Ha di nuovo vinto Trump, dunque, conquistando persino la maggioranza dei voti, anche se di poco, e non solo dei collegi. E ha perso la sinistra liberal. Che ha gridato «al lupo» per mesi, allertando il mondo sui rischi per la democrazia, dandogli del fascista e dell’autoritario, senza considerare anche solo per momento quanto avesse reso vuota quella stessa democrazia. Perché, se è vero che Trump ha preso più voti del 2020 e spesso anche del 2016 – anche negli “swing states” – è però vero che l’affluenza è rimasta poco sotto il 65%. Un dato normale per gli Stati Uniti ma che di per sé spiega molto di quanto lontane siano larghe fasce di popolazione dalle istituzioni, perché, se più di un terzo dei cittadini si autoesclude, qualcosa vorrà pur dire.
Il “fenomeno” Trump è dunque tornato, ma non se n’era mai andato e questa volta farà sul serio. Dopo l’irruzione sulla scena nel 2016 aveva portato con sé un variegato circo di advisor e staff poco avvezzi alla politica e a frequentare le stanze del potere a Washington. Aveva fatto danni, ottenendo poco delle sue roboanti promesse, ma non fino al punto di perdere completamente il suo elettorato. E i suoi fans sono rimasti, più fedeli che mai. Certo, perse nel 2020, grazie ad un’affluenza appena maggiore che premiò Biden – e non gli era parso vero – facendolo gridare al complotto, tentando addirittura il colpo di stato. E ora è tornato, e la rivincita sarà spietata. Perché il suo personale, advisor e consulenti, saranno questa volta scelti con più misurata accortezza per il suo progetto eversivo.
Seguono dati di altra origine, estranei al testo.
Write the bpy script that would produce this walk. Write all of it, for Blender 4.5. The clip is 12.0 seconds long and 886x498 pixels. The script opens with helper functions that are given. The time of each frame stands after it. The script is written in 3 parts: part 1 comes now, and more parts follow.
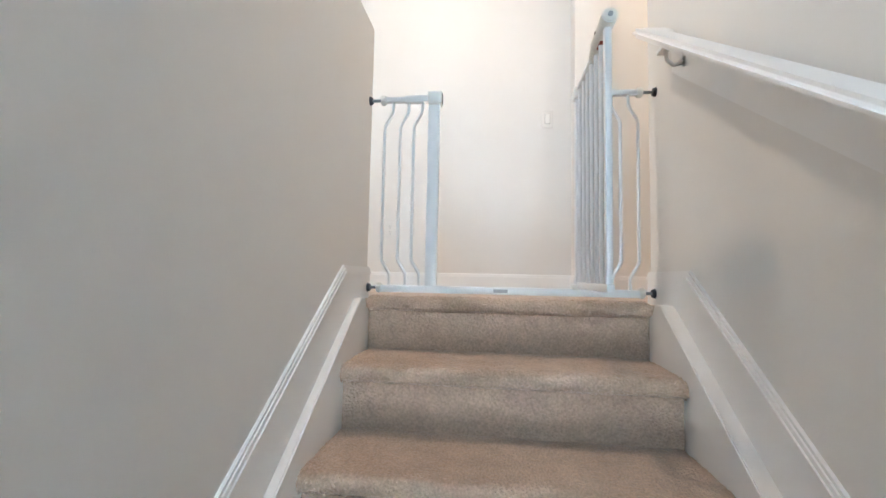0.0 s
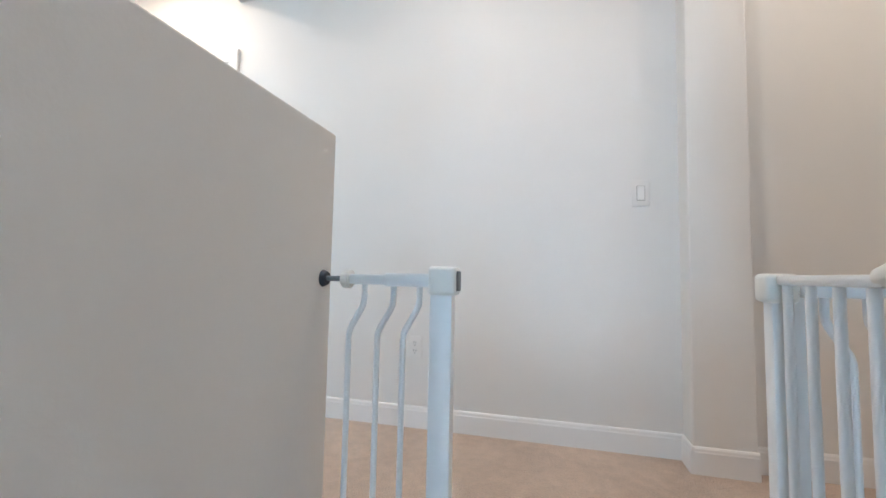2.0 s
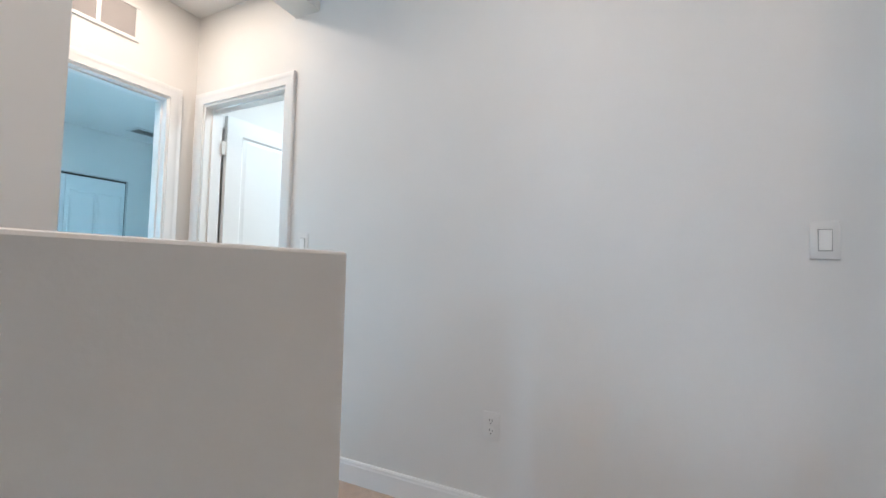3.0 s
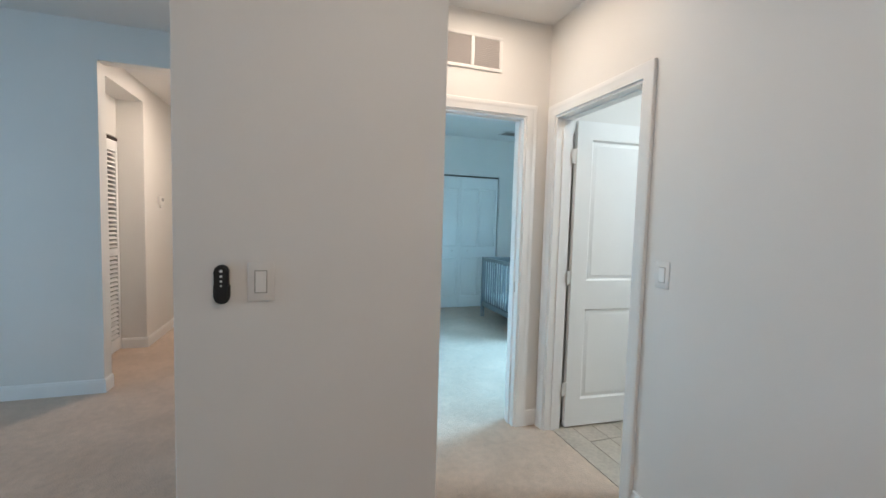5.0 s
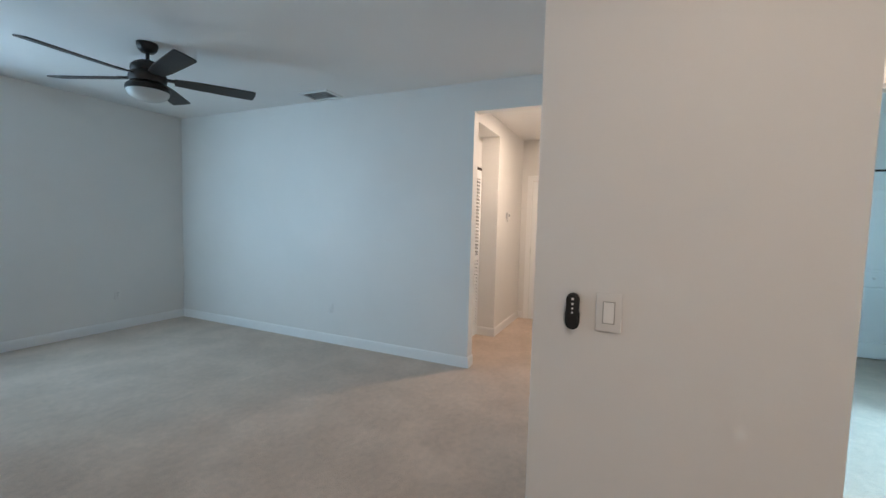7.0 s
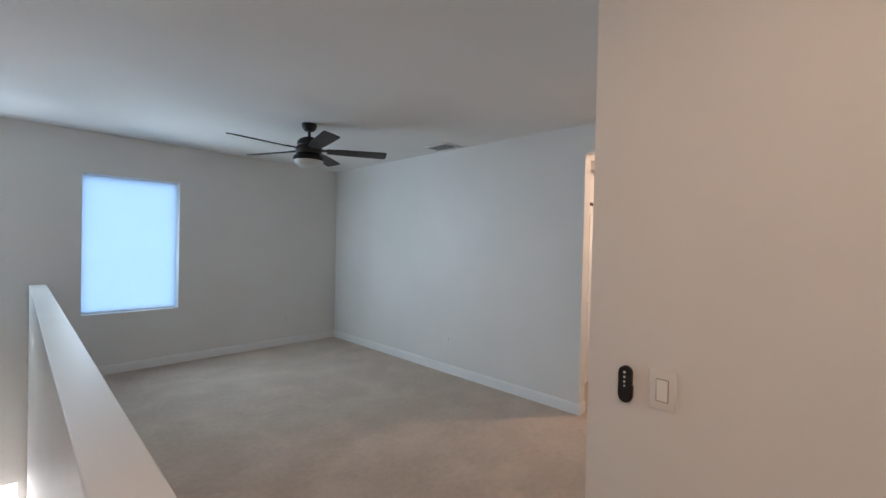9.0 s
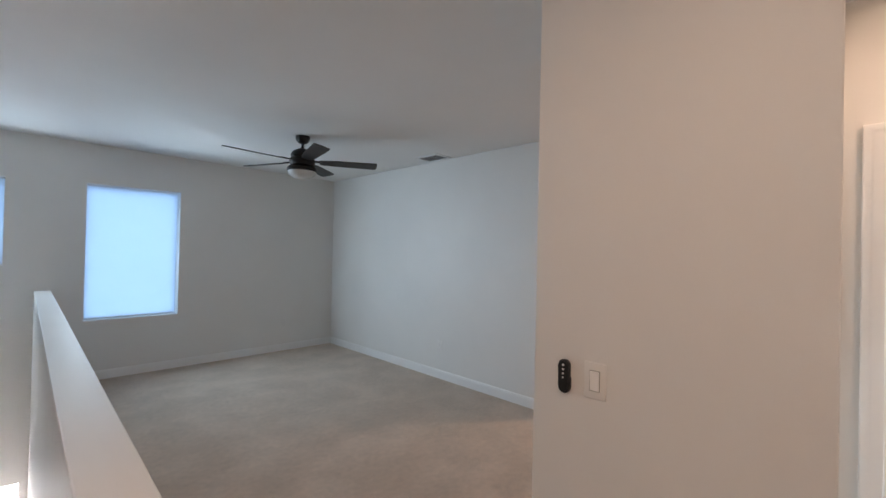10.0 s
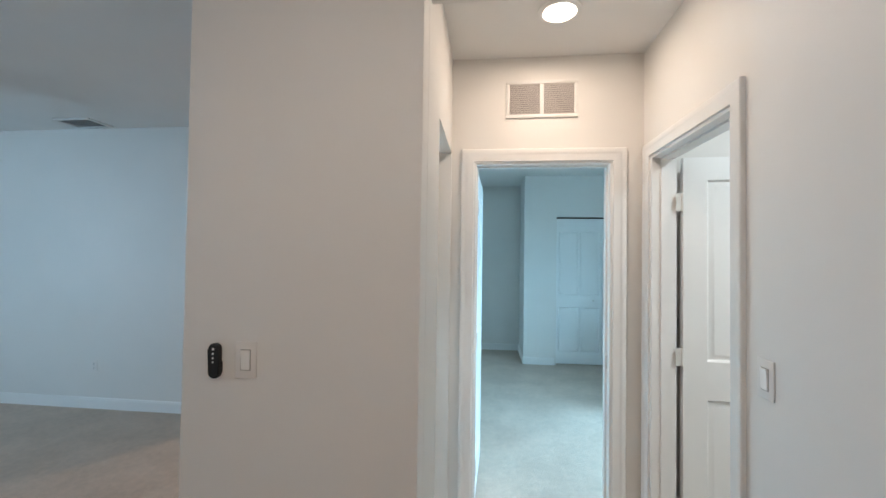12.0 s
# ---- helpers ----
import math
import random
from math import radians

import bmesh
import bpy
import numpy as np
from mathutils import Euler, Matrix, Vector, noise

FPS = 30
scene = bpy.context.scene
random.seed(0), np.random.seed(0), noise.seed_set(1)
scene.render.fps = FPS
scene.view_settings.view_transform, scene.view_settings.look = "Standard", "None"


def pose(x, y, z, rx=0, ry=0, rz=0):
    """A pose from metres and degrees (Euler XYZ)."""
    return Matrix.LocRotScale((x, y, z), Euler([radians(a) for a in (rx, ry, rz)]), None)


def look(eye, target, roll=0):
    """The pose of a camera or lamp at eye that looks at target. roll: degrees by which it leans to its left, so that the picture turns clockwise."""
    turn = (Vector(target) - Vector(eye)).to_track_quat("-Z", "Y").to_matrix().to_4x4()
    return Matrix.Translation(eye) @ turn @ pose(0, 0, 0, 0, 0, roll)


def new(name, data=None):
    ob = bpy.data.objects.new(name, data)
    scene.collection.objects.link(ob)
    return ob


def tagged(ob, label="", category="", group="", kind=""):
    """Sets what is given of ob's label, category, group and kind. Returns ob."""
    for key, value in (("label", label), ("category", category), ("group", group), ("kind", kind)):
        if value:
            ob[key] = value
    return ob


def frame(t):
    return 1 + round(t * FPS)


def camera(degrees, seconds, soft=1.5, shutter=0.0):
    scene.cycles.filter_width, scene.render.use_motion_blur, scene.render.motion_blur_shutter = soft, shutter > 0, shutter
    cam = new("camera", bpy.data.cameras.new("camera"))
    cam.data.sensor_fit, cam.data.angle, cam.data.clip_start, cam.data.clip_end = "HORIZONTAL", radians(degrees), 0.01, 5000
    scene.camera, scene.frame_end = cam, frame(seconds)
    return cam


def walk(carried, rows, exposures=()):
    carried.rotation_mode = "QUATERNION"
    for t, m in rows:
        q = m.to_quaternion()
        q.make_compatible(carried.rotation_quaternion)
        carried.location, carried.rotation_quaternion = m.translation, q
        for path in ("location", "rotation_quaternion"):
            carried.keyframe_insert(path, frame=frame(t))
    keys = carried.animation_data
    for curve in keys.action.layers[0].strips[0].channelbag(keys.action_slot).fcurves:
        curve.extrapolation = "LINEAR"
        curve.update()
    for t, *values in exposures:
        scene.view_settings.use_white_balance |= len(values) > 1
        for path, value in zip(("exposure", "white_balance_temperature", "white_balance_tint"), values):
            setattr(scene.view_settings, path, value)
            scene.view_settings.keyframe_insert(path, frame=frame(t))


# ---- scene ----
cam = camera(94.8, 12.0)
PATH = [
    (0, (0.466, -1.486, 0.089), (0.231, 0.496, 0.218), 1.1),
    (0.5, (0.463, -1.294, 0.25), (0.19, 0.683, 0.389), 1.1),
    (1, (0.445, -1.113, 0.429), (0.115, 0.855, 0.57), 1.0),
    (1.5, (0.451, -0.928, 0.584), (0.055, 1.028, 0.726), 0.9),
    (2, (0.443, -0.741, 0.757), (-0.073, 1.186, 0.889), 1.1),
    (2.5, (0.391, -0.561, 0.923), (-0.287, 1.317, 1.038), 1.3),
    (2.7, (0.368, -0.481, 0.968), (-0.376, 1.371, 1.079), 1.3),
    (4.3, (0.099, -0.199, 1.279), (-1.503, 0.996, 1.211), 1.5),
    (4.5, (0.092, -0.228, 1.296), (-1.613, 0.815, 1.206), 1.6),
    (5, (0.092, -0.226, 1.343), (-1.803, 0.399, 1.217), 1.6),
    (5.5, (0.103, -0.252, 1.381), (-1.881, -0.047, 1.231), 1.5),
    (6, (0.12, -0.295, 1.403), (-1.866, -0.467, 1.237), 1.6),
    (6.5, (0.116, -0.323, 1.423), (-1.806, -0.852, 1.257), 1.5),
    (7, (0.089, -0.318, 1.416), (-1.737, -1.148, 1.279), 1.5),
    (7.5, (0.110, -0.301, 1.436), (-1.592, -1.367, 1.317), 1.2),
    (7.7, (0.116, -0.272, 1.44), (-1.532, -1.42, 1.332), 1.2),
    (8.9, (0.102, -0.030, 1.574), (-1.368, -1.390, 1.539), 1.33),
    (9.5, (0.096, 0.079, 1.551), (-1.288, -1.378, 1.553), 1.4),
    (10, (0.078, 0.202, 1.559), (-1.36, -1.199, 1.576), 1.3),
    (10.5, (0.01, 0.27, 1.562), (-1.554, -0.976, 1.597), 1.3),
    (11, (-0.029, 0.339, 1.541), (-1.762, -0.658, 1.588), 1.3),
    (11.5, (-0.018, 0.364, 1.509), (-1.909, -0.283, 1.559), 1.1),
    (12, (0.033, 0.411, 1.493), (-1.955, 0.195, 1.537), 0.8),
]
walk(cam, [(t, look(eye, target, roll)) for t, eye, target, roll in PATH],
     exposures=[(0.0, 1.28, 6650, 11), (1.0, 1.10, 6350, 11), (2.0, 0.80, 6150, 10), (2.7, 0.50, 6150, 11), (4.3, 0.02, 6500, 11),
                (5.5, 0.0, 6550, 11), (6.5, 0.17, 6700, 13), (7.7, 0.17, 7250, 16), (9.3, 0.0, 8050, 25), (10.0, 0.0, 7950, 25),
                (11.0, 0.0, 7050, 19), (12.0, -0.01, 6750, 13)])

# ---- world, sun, daylight behind the shades, lamps ----
world = bpy.data.worlds.new("sky")
scene.world = world
world.use_nodes = True
_sky = world.node_tree.nodes.new("ShaderNodeTexSky")
_sky.sky_type, _sky.sun_disc = "NISHITA", False
_sky.sun_elevation, _sky.sun_rotation = radians(58), radians(30)
_bg = world.node_tree.nodes["Background"]
_bg.inputs["Strength"].default_value = 0.1
world.node_tree.links.new(_sky.outputs["Color"], _bg.inputs["Color"])


def lamp(name, kind, m, energy, colour, **settings):
    data = bpy.data.lights.new(name, kind)
    data.energy, data.color = energy, colour
    for key, value in settings.items():
        if key == "shape":
            data.shape = value
        elif key == "size":
            data.size = value
        elif key == "size_y":
            data.size_y = value
        elif key == "angle":
            data.angle = value
        elif key == "spread":
            data.spread = value
        elif key == "radius":
            data.shadow_soft_size = value
    ob = new(name, data)
    ob.matrix_world = m
    return ob


DAY = (0.46, 0.76, 1.0)
SHADED = (0.21, 0.53, 1.0)
WARM = (1.0, 0.82, 0.67)
lamp("sun", "SUN", look((4, 6, 12), (0, 0, 0)), 3.0, (1.0, 0.95, 0.88), angle=radians(0.5))
# daylight: soft light behind each shade
def shaded_window(x0, x1, z0, z1, y, glow):
    cx, cz, w, h = (x0 + x1) / 2, (z0 + z1) / 2 - 0.01, x1 - x0, z1 - z0
    lamp("window_daylight", "AREA", look((cx, y - 0.172, cz), (cx, 0, cz)), glow, SHADED, shape="RECTANGLE", size=w - 0.04, size_y=h - 0.05)


shaded_window(-1.316, -0.400, 0.690, 2.252, -5.916, 7.6)
shaded_window(0.232, 0.94, 1.321, 2.232, -5.916, 2.7)
# added fill lamps in the upper openings, brightening the loft beyond the shades' glow
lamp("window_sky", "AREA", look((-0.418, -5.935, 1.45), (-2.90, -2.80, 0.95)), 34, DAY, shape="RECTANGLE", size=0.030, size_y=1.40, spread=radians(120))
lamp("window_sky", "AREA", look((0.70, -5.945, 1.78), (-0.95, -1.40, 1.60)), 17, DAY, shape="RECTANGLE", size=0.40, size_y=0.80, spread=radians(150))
lamp("window_daylight", "AREA", look((0.50, -6.21, -1.60), (0.50, 0, -2.35)), 145, (0.80, 0.90, 1.0), shape="RECTANGLE", size=0.87, size_y=1.3)
lamp("window_daylight", "AREA", look((-3.3, 3.48, 1.425), (-3.3, 1.2, 0.0)), 88, (0.34, 0.72, 1.0), shape="RECTANGLE", size=1.4, size_y=1.35, spread=radians(126))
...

Con Trump, ha vinto il disordine, contro l’ordine. Certo, il grande sovvertitore ha vinto grazie alla macchina messa in piedi dal capitale che preferisce il potere agile alle “regole”, facendone un imbonitore. Ha vinto la plutocrazia, la longa manus del capitale che oggi più che mai tutto controlla, a partire dai media, i social e tutto l’apparato dell’informazione (dovremmo tutti abbandonare Twitter-X, ma sarà ben poca cosa). Ha vinto la politica muscolare, anima dei fascismi, ha vinto la politica della paura e dei muri, che sempre vince quando i deboli sono lasciati a se stessi. E ha perso la sinistra liberal, il cui appeal si è ristretto ai ceti medio-alti, alle fasce più istruite, al sindacalismo più “strutturato”.
Trump è il caos, il disordine – mentale, della politica, delle logiche – che tutto altera. Un ricco che fa appello ai meno ricchi per rovesciare le “élite”, con ciò intendendo quel vasto corpus di ceti medio-alti, colti e “moderati”. Trump è in qualche modo anarchico, un estremista che vuole rovesciare il tavolo delle convenzioni, per spazzare via il “buonismo” della cultura woke, con il cinismo tipico dell’autocrate che agisce in nome del popolo bistrattato da regole insopportabili. Un fascista, certo, che non esita a richiamare l’uso della forza, che pensa di poter comprare tutto, basta volerlo, come la sua storia con la porno-star dimostra. Che fallisce, va in bancarotta, vende fumo, ma ritorna e promette di fare pulizia, mentre coltiva amicizie ambigue. Un personaggio satanico, animalesco, brutale, che sa agitare l’animus dell’americano “brutto” che vuole solo la rivincita dello status. L’americano “quieto”, come ci ricorda Viet Thang Nguyen, che guardava ai democrat perché gli avrebbero garantito il suo quieto vivere nel benessere medio si ritrova ora sorpassato dalla massa dei rednecks e dei ceti proletari bianchi e dei latinos – gli ultimi parvenues alla tavola dei dannati – che reclamano cittadinanza piena, contro quei milioni di outsiders invasori per cui non c’è più posto, non ci deve essere più posto.